As the recruitment industry grows, the number of tools available is also increasing. The challenge is that the nature of current market conditions in the UK means that budgets are being scrutinised more aggressively, meaning that marketers are more concerned than ever about their budgets being cut. However, it is important to remember that, in this new era of globalisation, UK businesses compete not just domestically but also internationally. A recent study by Gartner highlights that in the US marketing budgets are expanding again after 2021, now constituting 9,5% of overall revenue. A UK business that cuts back on marketing now risks losing its own market to international competitors. With that in mind, what are the practical steps one can take to maximise one’s marketing budget?

Firstly, clarify responsibilities. What is marketing currently responsible for, compared to what it traditionally used to be? With the rise of technology, marketing is being tasked with significantly more than it was five years ago. Take your website as an example: in years gone by a website only needed to be a brochure, but now in order for it to have value it needs to create engagement. Creating that engagement takes up some of the resources of the marketing team. For example, do you test how good your website is and actively improve it, or is it the same as it was five years ago? If it is the same, what damage is that doing to your business?

Secondly, what are your priorities? What is marketing tasked with achieving? Traffic for your website? Social media traction? Requests from clients for proposals? In order to efficiently allocate resources, first clarify what the priorities of marketing should be. From there work to meet those and determine how much of what you are currently spending is working to achieve those goals and how you can prove it.

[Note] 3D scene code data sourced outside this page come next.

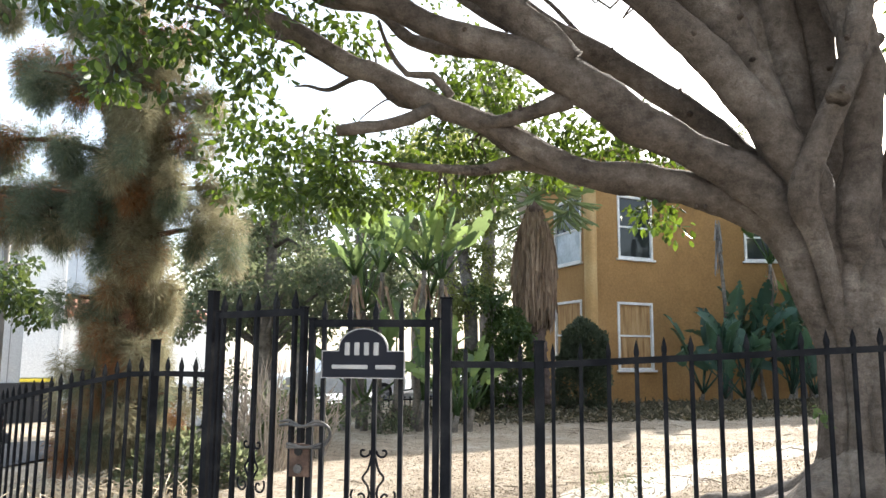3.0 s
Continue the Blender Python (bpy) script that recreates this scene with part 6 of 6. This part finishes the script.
DRY_TWIG = worn("dry_grey_twig", (0.2, 0.17, 0.14), (0.3, 0.26, 0.22), (0.4, 0.36, 0.31), 6, 40, 0.9, 0.2, 0.003)
for k, (x, y, w, h, cnt) in enumerate(((-2.55, 5.2, 0.55, 1.4, 45), (-3.2, 6.0, 0.6, 1.5, 45), (-2.2, 6.4, 0.4, 1.0, 40))):
    z = ground_z(x, y)
    thicket = thing("bare_shrub", "dry grey-brown leafless shrub of many thin twigs", "shrub", (x, y, z), "bare shrubs")
    for j in range(cnt):
        a, d = rg.uniform(0, 2 * math.pi), math.sqrt(rg.random()) * w * 0.35
        out, up = rg.uniform(0.2, 1.0) * w, rg.uniform(0.5, 1.0) * h
        p = (math.cos(a) * d, math.sin(a) * d)
        m1 = (p[0] + math.cos(a) * out * 0.4 + rg.normal() * 0.06, p[1] + math.sin(a) * out * 0.4 + rg.normal() * 0.06, up * 0.55, 0.007)
        e = (p[0] + math.cos(a) * out + rg.normal() * 0.1, p[1] + math.sin(a) * out + rg.normal() * 0.1, up, 0.003)
        s1 = (m1[0] + rg.normal() * 0.2, m1[1] + rg.normal() * 0.2, up * rg.uniform(0.75, 1.05), 0.003)
        link_mesh("twig", *joined([tube([(*p, -0.05, 0.011), m1, e], 4, 0.25), tube([m1, s1], 4, 0.25)]), DRY_TWIG, thicket)

# dry leaves, stems and low scrub banked up along the foot of the house and its plants
n = 26000
sx = rg.uniform(-1.5, 16.0, n)
sy = 13.9 + 0.1 * sx - rg.random(n) ** 1.8 * 3.6
sz = np.array([ground_z(a, b) for a, b in zip(sx, sy)]) + 0.01 + rg.random(n) ** 2 * 0.16
ways = np.c_[rg.normal(size=(n, 2)), rg.normal(size=n) * 0.6 + 0.2]
v, f = scatter(np.c_[sx, sy, sz], ways, rg.uniform(0.04, 0.15, n), rg, CHIP, CHIP_FACES, 0.5, True)
scrub = array_mesh("ground_scrub", v, f, TAN_LEAF)
scrub.data.materials[0] = SCRUB
tagged(scrub, "dark dry leaves and low scrub along the house", "scrub", "", "stuff")
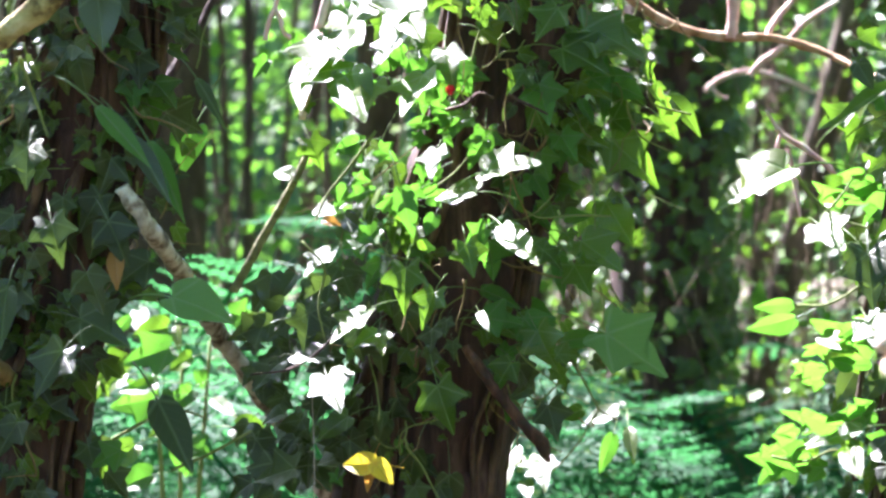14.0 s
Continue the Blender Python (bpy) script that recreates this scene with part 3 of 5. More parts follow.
limb("leaning_log", [(-0.665, 2.12, 1.585), (-0.652, 2.13, 1.562), (-0.648, 2.17, 1.541), (-0.666, 2.33, 1.498), (-0.684, 2.50, 1.451), (-0.632, 2.66, 1.313), (-0.3, 2.7, 0.7), (-0.12, 2.8, 0.15)], [0.0062, 0.0068, 0.0075, 0.008, 0.0085, 0.009, 0.01, 0.011], MAT_MOTTLED, "mottled whitish dead branch leaning beside the ivy", "branch", 16, 140, 0.4, 60)
limb("bare_stick", [(-0.583, 2.40, 1.629), (-0.598, 2.40, 1.598), (-0.621, 2.40, 1.558), (-0.652, 2.40, 1.503)], [0.003, 0.0034, 0.0038, 0.0042], MAT_STEM, "bare brown stick hanging beside the ivy", "stick", 12, 40, 0.14, 90)
limb("upright_twig", [(-0.543, 2.34, 1.811), (-0.554, 2.34, 1.753), (-0.563, 2.34, 1.719), (-0.569, 2.34, 1.685), (-0.575, 2.34, 1.651)], [0.003, 0.0038, 0.004, 0.0036, 0.003], MAT_PINK_TWIG, "pale sunlit twig standing up beside the ivy", "twig", 10, 40, 0.18, 90)
limb("hanging_twig", [(-0.664, 2.6, 1.81), (-0.668, 2.6, 1.776), (-0.674, 2.6, 1.762), (-0.677, 2.6, 1.745)], [0.002, 0.0024, 0.0022, 0.003], MAT_PINK_TWIG, "pinkish twig hanging down between the ivy trees", "twig", 8, 24, 0.3, 120)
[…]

Thirdly, what are the opportunities? What are the new solutions emerging that historically have not been available? When you analyse your competitors, where are they investing their marketing spend and what do you see them repeatedly doing that you are not doing? With regard to your existing suppliers, how often do you fully evaluate their offers against other solutions? Could you be getting better results with the same budget by just improving procurement? For example, while changing CRMs is a painful exercise that should be done with caution, if there was a better solution for your needs, which would cost the same or less, isn’t it worth investigating?

With all this you can analyse what ROI are you being tasked with and whether that is even realistic: in order to achieve what is being mandated, you may need to increase spend. For example, if there is only one job board that consistently delivers results but charges more than your budget allows, arguably spend should be increased. Also, do you have autonomy for your entire budget and task ROI against it, or are you being given fixed budget lines within it and then having to make ROI work against each area? If you can, negotiate taking ownership of the entire budget, so you can be free to dump non-performing areas and re-invest in others.

Also, if a tool has multiple functions, can you split the budget? With Vacancy Tracker, as it has the benefits of not being only a lead-generation tool but also a way to manage client activity, quite often operational budget is allocated. The rise of internal recruiters means that they typically will be posting jobs directly onto their ATS before briefing PSL agencies, and internal hiring managers are briefed not to talk to the agencies. This means that when agency recruiters call to enquire about jobs with a company they have PSL terms with, they are told to check the company’s websites. With that in mind, Vacancy Tracker makes your consultants more effective in their day to day job, as it means they are keeping track of all client activity, so they can be preparing candidates for the moment they are able to work the instruction. Therefore business unit leaders should be amenable to splitting cost with marketing, freeing up budget for other areas.